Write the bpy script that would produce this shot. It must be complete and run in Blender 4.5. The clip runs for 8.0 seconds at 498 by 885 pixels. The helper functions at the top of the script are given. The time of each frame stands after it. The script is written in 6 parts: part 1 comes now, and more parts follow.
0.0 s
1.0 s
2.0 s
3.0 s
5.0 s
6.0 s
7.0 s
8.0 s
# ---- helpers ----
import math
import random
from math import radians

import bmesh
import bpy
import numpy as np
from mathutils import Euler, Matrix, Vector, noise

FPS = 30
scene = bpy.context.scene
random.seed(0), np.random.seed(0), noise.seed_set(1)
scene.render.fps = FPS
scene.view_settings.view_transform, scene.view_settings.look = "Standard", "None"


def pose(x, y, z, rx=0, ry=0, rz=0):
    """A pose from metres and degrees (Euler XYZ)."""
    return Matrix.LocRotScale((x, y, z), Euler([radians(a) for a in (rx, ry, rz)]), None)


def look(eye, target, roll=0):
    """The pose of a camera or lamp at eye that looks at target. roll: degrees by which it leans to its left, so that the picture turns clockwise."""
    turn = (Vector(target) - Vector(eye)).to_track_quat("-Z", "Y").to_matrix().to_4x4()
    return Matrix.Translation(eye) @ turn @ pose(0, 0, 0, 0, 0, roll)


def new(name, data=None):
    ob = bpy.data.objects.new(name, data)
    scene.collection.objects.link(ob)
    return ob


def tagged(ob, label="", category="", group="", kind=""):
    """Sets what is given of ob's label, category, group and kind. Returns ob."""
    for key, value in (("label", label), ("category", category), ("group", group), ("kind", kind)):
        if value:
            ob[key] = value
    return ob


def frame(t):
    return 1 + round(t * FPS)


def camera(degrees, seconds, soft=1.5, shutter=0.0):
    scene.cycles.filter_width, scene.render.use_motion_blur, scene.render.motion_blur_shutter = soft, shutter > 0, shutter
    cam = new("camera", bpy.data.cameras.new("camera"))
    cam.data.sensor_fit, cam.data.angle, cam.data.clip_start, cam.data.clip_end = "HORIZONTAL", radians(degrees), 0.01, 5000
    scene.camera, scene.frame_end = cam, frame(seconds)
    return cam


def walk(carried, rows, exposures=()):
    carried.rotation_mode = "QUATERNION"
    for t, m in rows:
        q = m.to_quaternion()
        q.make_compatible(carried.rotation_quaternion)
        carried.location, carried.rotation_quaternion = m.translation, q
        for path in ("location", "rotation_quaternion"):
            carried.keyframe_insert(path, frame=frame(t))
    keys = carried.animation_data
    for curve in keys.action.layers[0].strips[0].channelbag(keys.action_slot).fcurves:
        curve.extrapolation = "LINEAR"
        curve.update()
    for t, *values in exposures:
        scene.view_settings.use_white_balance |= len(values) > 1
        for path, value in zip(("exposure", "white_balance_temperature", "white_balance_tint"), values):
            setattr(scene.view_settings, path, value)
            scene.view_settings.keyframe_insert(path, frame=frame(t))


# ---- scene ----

**TASK DESCRIPTION:**
Of the lines in the material, how many include "random"? Respond with the number alone.

**OUTPUT OF THE EXERCISE:**
2